Di akhir ceramahnya, Ustaz Yusran Hadi yang juga Doktor Fiqh dan Ushul Fiqh jebolan International Islamic University Malaysia (IIUM) menjelaskan bahaya kehidupan tanpa ilmu syar’i.
“Tanpa ilmu syar’i, seseorang tidak dapat mengetahui ajaran Islam, tidak dapat mengamalkan Al-Quran dan As-Sunnah dengan benar, tidak dapat bertauhid yang benar, tidak dapat beribadah yang benar (yaitu sesuai dengan sunnah Nabi shallahu’alaihi wa sallam), dan tidak mengetahui mana yang halal dan mana yang haram, yang baik dan yang buruk, yang petunjuk dan yang sesat.”

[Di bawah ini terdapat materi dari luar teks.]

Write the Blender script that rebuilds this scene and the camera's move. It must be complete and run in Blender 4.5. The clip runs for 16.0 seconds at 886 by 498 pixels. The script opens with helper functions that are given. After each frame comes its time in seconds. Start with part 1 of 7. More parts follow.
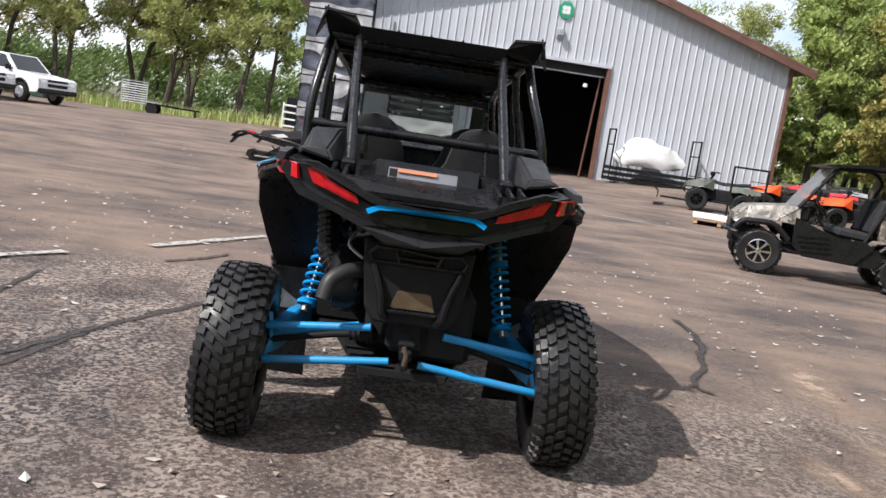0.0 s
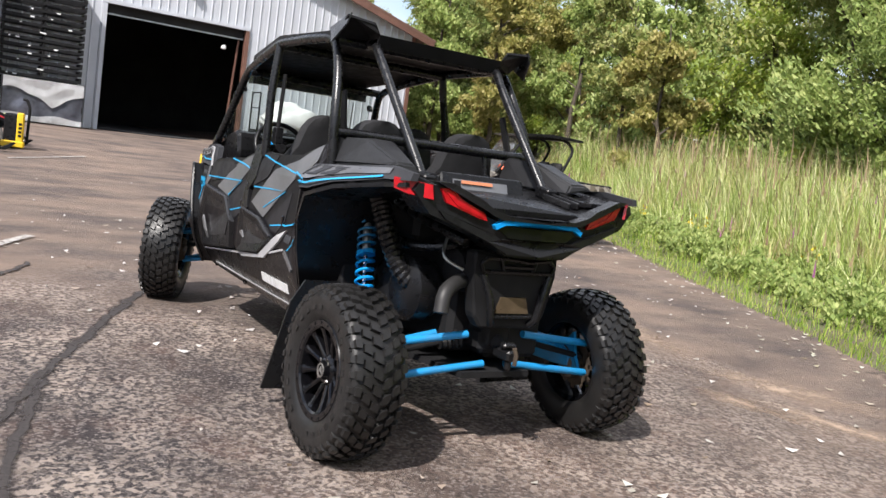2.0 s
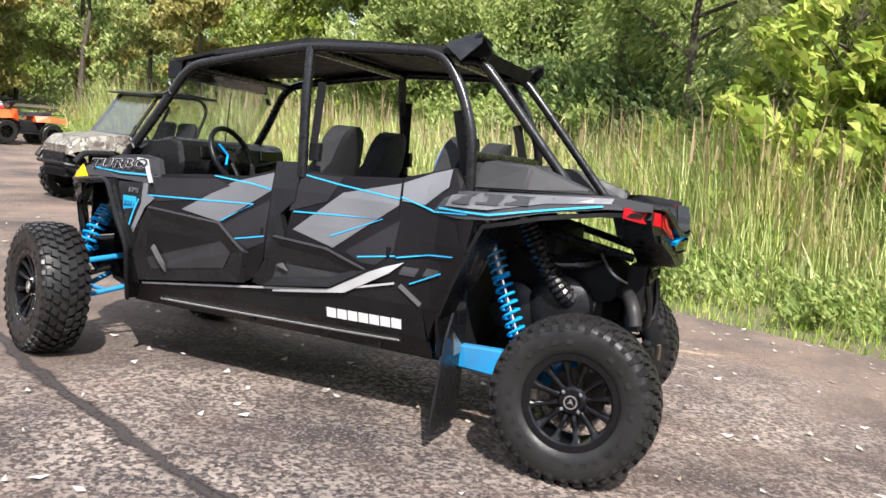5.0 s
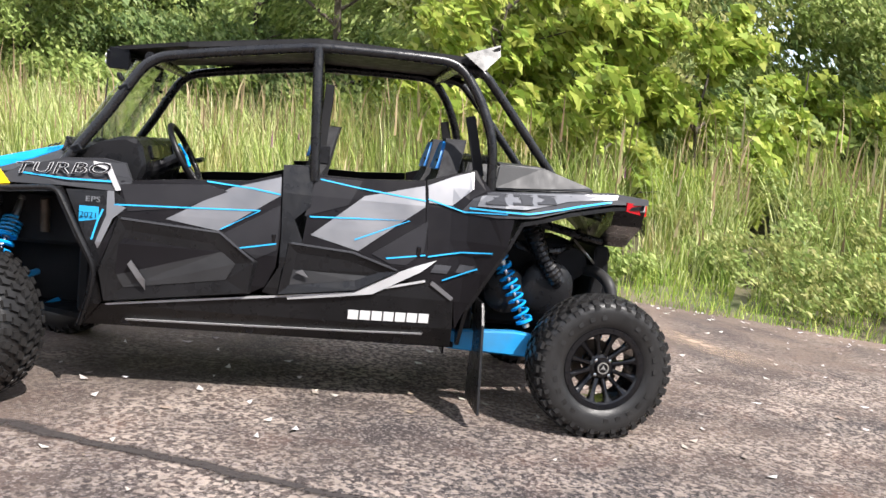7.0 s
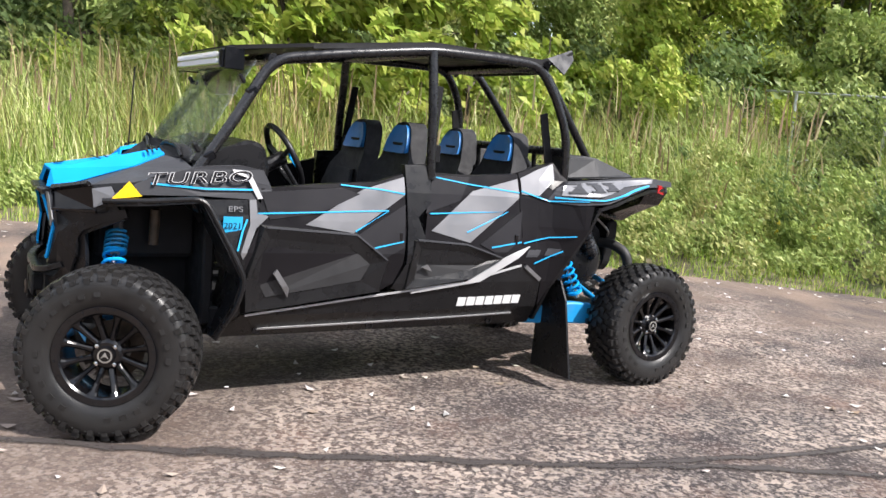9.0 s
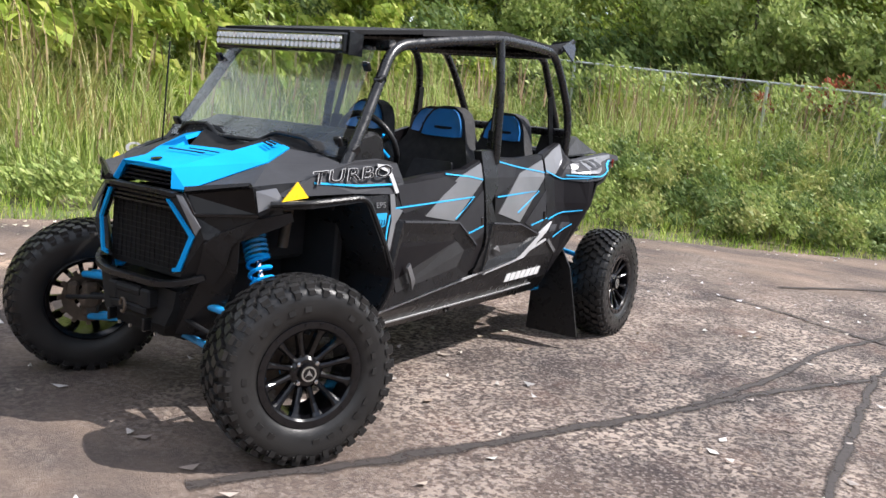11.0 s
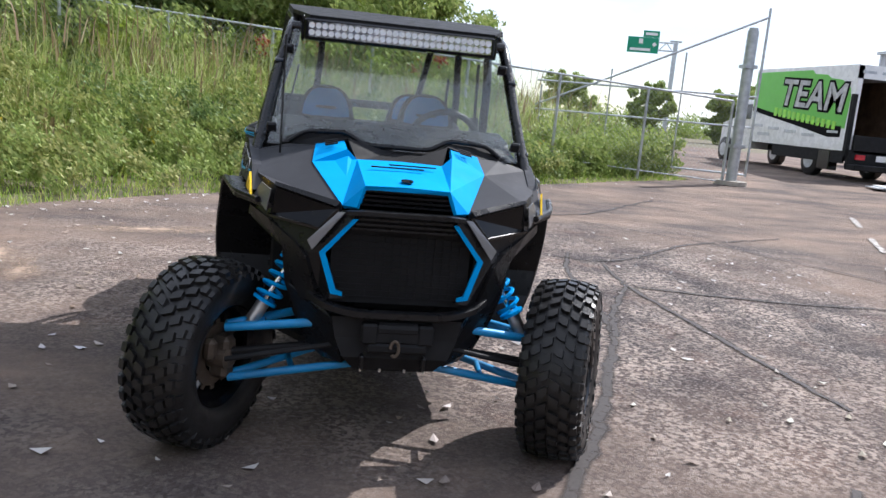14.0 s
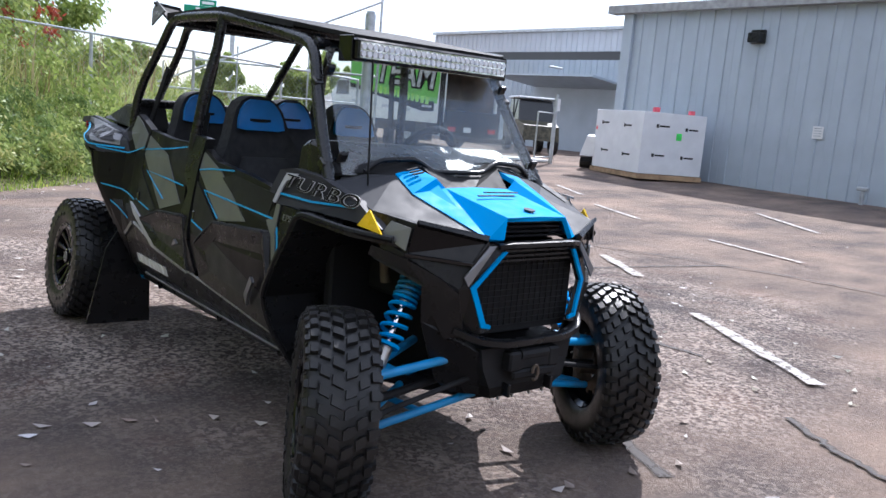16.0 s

“Tanpa ilmu syar’i, timbulah berbagai penyimpangan agama dan maksiat seperti paham sesat, perbuatan syirik, bid’ah, tahayul, khurafat, dan berbagai maksiat lainnya seperti mabuk-mabukan, judi, korupsi, penipuan (manipulasi), pamer aurat, zina, perselingkuhan, pemukulan, pembunuhan, kezhaliman, dan sebagainya.”
“Oleh karena itu, ilmu syar’i berfungsi untuk menjaga kita dari berbagai penyimpangan dalam agama seperti paham sesat, syirik, khurafat, tahayul, bid’ah dan berbagai maksiat lainnya. Dengan demikian, kita selamat di dunia dan akhirat,” pungkas Ustaz Yusran Hadi.